Exercise task
Set down the full listing exactly as given. Any pictures are to be left out.

-*-

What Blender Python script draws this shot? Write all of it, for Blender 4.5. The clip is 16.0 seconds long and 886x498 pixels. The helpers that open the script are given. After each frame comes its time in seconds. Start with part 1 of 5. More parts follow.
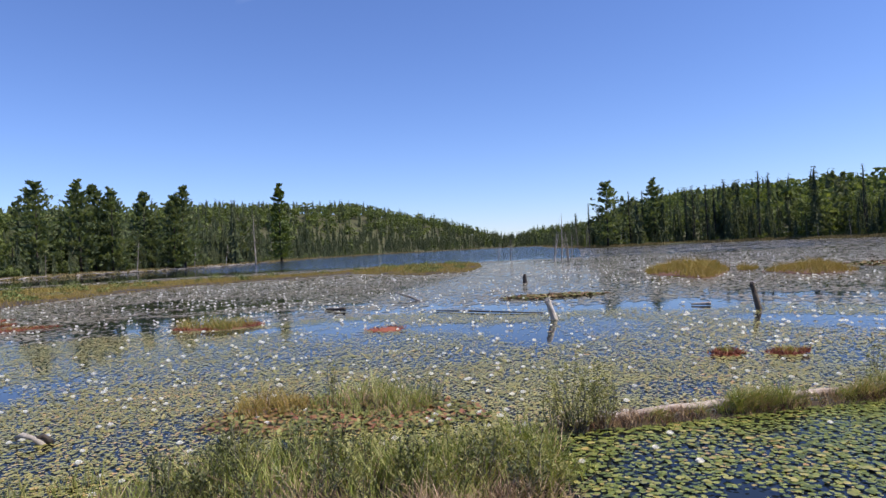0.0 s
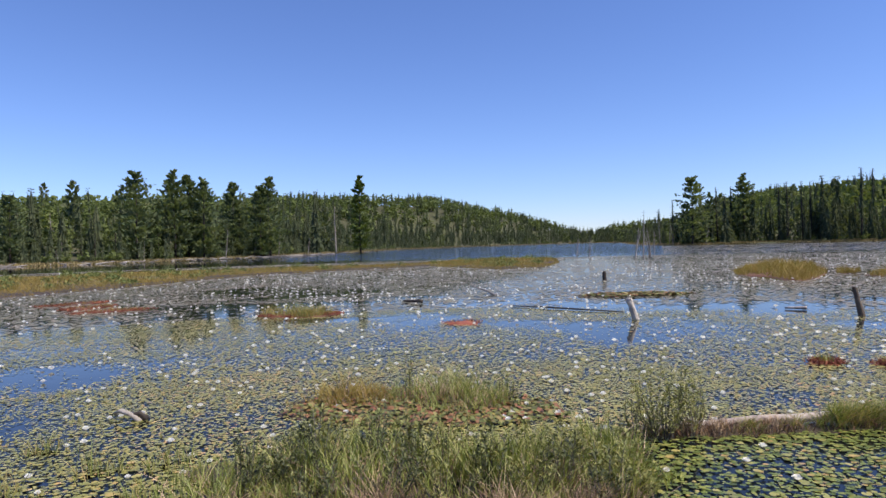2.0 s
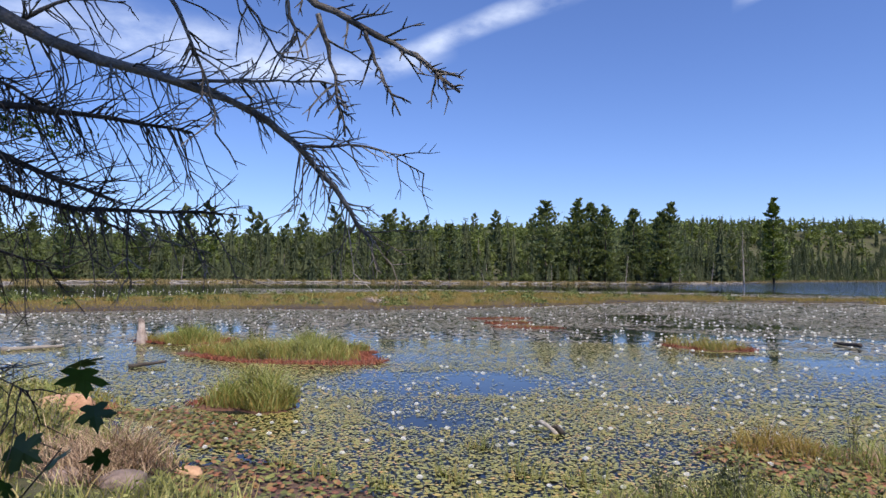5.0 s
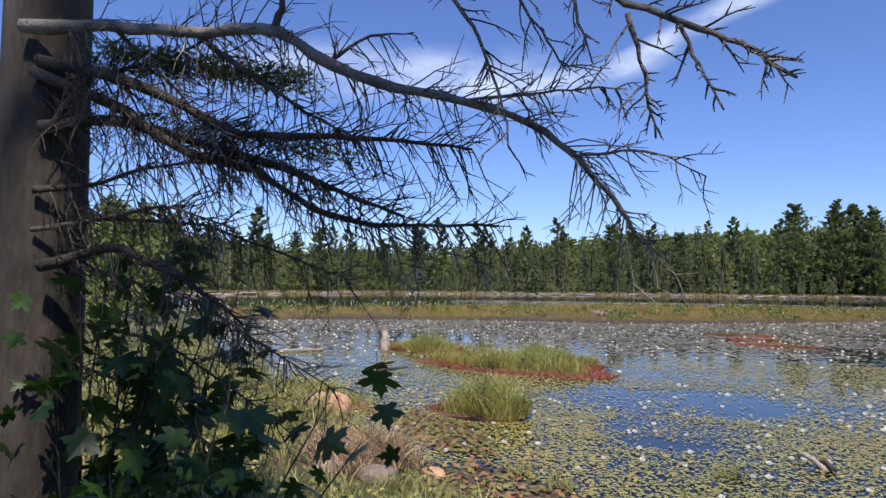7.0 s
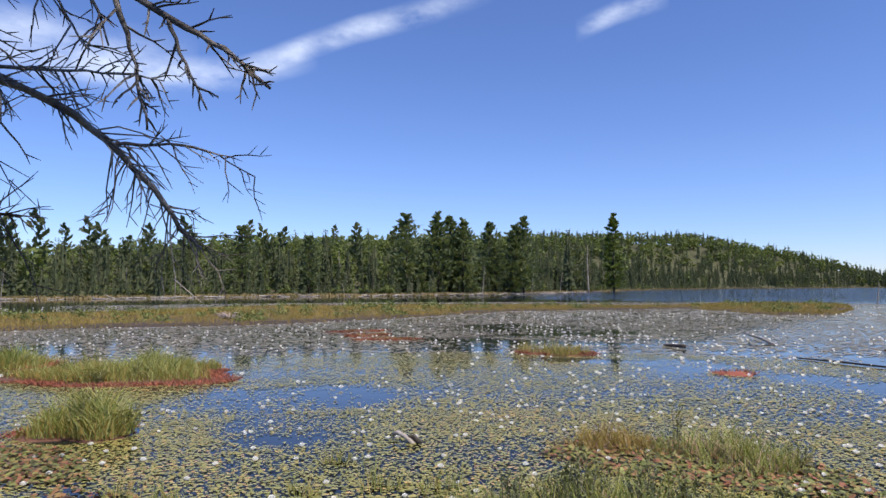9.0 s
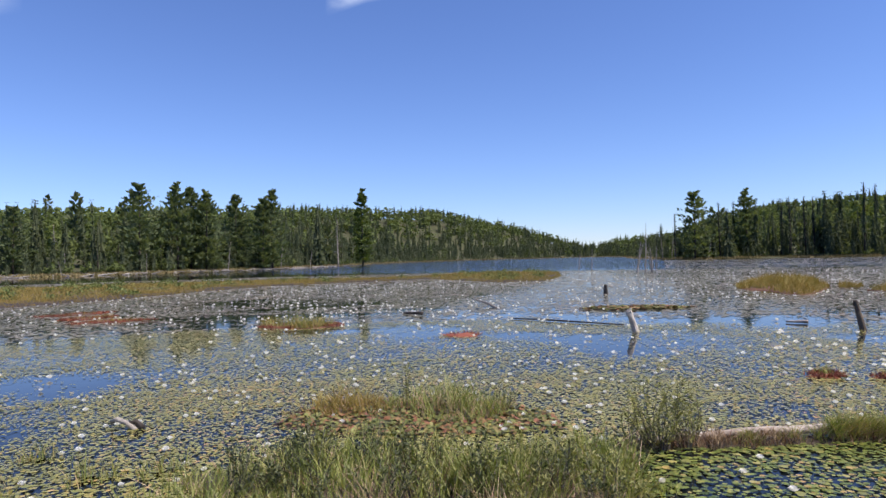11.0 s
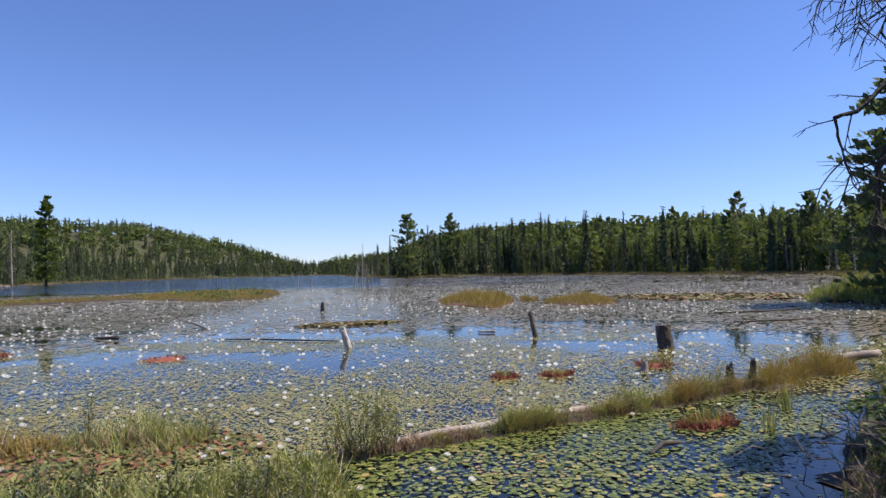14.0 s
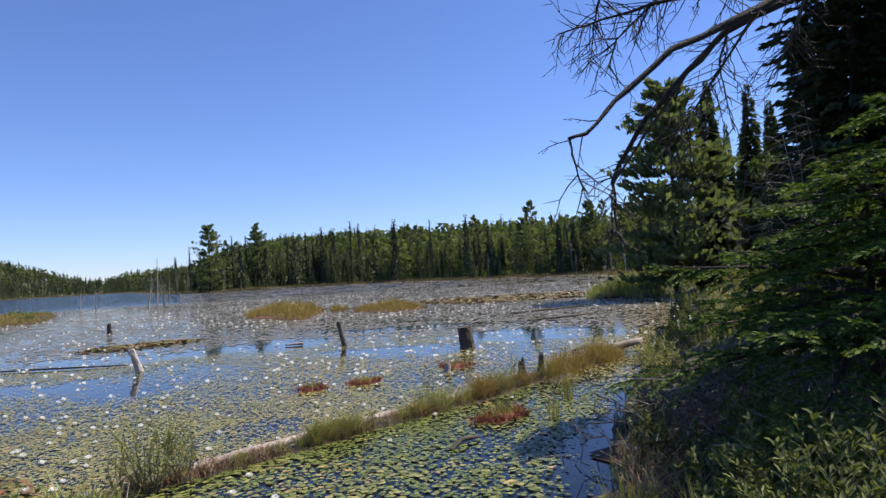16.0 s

-*-

Worked solution
What Blender Python script draws this shot? Write all of it, for Blender 4.5. The clip is 16.0 seconds long and 886x498 pixels. The helpers that open the script are given. After each frame comes its time in seconds. Start with part 1 of 5. More parts follow.
0.0 s
2.0 s
5.0 s
7.0 s
9.0 s
11.0 s
14.0 s
16.0 s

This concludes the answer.